If it’s a fledgling, leave it alone.
The bird is too big for the nest, but it hasn’t mastered flight yet—and chances are good that at least one parent bird has an eye on this little one. The baby bird needs time to flap its wings, gain strength, and figure out the mechanics of flight. Adult birds will watch out for it, bring it food, call out to it, listen for its response, and keep it protected. There’s no need for you to get involved.
If it’s featherless and too young to fly, it may need help.
Chances are a gust of wind dislodged the nestling, or a predator may have attacked the nest and knocked the bird to the ground. If you can see and reach the nest, pick up the baby bird and place it back in there. If you can’t see a nest nearby or if the nest is out of reach, leave the bird where it is; its parent may return for it.
The fact is that many birds lose a nestling or an entire brood during breeding season. This is just the way nature is, and it can be hard for kind birders to accept.

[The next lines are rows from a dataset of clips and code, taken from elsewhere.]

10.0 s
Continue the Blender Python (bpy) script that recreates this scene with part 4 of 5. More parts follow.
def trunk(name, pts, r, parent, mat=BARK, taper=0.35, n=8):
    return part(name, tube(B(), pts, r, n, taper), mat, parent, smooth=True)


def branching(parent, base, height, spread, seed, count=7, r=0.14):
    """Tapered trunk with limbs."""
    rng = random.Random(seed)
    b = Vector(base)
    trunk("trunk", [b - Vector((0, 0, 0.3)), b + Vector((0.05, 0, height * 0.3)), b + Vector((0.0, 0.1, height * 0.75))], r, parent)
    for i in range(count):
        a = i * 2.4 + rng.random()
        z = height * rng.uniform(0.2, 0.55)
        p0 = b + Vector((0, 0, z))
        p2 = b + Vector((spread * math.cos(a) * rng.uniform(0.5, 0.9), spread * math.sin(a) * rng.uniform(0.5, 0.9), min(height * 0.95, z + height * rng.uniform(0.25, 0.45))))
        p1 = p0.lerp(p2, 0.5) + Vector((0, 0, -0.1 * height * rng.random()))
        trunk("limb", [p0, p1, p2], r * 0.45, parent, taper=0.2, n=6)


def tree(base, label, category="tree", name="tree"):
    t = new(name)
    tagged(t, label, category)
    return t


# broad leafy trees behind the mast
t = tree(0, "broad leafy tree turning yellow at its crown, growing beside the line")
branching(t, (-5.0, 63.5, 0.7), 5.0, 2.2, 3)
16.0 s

Some birds may benefit from the care of a licensed wildlife rehabilitator, a professional who is trained to work with infant birds and animals. A rehabilitator may be able to tell you in advance if he or she can help, or if you should leave the baby bird where you found it. Remember that these folks are volunteers, and that they may not have the capacity to take every injured or orphaned bird or respond to every phone call, especially during the busy breeding season.